You've - again - ignored a bit, about that " A similar claim about holy books would be even sillier, taken into account that they could, at best, manifest the will of the group that existed when they were created."
So how do you explain the influence of the Holy Book? At best you can say that it's manifestation of the will of the author of the holy book, that is Muhammad (or God, if someone beliefs he was indeed a prophet). What's the correlation between the will of the author of the holy book and the will of the "group of people"?
I shouldn't have said antropomorphisation. I should have said objectification. And I just can't imagine how you can fault something that doesn't actually exist (i.e. that is not an object). Is, say, darkness at fault for your inability to see? How does it cause you to be unable to see?
Darkness is lack of light, and light is what I need to see. Therefore, if I don't see when there's no light, I blame it on lack of it, that is on darkness.
A religion is, among others, a concept of how people should behave. If it tells people to do something wrong, I can blame it on it.
Anyway, I think I've said what I can say and nothing bears repeating again.

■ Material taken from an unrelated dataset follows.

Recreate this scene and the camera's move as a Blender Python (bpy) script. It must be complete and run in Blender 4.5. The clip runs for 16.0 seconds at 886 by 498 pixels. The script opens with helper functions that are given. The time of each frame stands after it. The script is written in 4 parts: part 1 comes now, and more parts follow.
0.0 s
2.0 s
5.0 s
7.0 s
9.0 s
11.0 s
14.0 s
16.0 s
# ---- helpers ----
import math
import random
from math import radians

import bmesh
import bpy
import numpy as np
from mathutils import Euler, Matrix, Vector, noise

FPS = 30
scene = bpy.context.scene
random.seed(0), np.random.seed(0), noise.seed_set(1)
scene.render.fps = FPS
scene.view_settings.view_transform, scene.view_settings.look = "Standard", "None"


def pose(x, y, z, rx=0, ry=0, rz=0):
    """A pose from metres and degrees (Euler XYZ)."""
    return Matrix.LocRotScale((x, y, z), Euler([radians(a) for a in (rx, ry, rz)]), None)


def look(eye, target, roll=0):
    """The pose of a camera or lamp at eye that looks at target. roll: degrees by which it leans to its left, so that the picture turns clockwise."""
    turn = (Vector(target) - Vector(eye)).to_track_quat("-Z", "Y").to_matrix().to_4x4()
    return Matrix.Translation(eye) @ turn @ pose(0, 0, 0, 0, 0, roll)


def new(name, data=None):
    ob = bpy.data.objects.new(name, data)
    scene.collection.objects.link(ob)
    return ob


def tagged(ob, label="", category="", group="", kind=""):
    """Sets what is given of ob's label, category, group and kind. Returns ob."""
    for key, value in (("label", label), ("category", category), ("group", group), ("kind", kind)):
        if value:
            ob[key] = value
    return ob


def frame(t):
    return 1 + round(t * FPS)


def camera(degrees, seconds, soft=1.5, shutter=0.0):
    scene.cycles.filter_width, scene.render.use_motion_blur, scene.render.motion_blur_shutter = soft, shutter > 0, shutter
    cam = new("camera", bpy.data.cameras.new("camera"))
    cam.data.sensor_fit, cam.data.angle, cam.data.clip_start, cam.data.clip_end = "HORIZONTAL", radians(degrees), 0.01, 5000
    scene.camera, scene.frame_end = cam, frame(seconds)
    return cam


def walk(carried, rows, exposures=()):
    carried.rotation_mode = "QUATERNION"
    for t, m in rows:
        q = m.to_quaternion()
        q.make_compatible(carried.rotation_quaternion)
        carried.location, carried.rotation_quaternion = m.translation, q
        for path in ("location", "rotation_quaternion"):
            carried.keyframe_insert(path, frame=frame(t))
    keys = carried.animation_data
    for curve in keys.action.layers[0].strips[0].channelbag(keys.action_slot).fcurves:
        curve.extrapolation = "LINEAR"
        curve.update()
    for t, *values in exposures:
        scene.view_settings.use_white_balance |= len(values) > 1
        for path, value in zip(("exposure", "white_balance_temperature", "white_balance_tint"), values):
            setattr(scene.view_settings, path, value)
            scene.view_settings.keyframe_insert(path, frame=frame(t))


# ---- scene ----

Knowing facts about Islam isn't as important here as being able to reason about what is to blame for the problems that exist in the Islamic world.

Yes, surely, knowing facts about islam isn't very important when dealing with Islamic World.
Anyway, what is to blame for the problems that exist in the Islamic World, according to you?
Also, why do you blame Europe for problems with coexistence?
I refuse to accept your thoughts about islam because they rest on overgeneralised, unproved premises, accompanied by feeble thinking and lack of knowledge.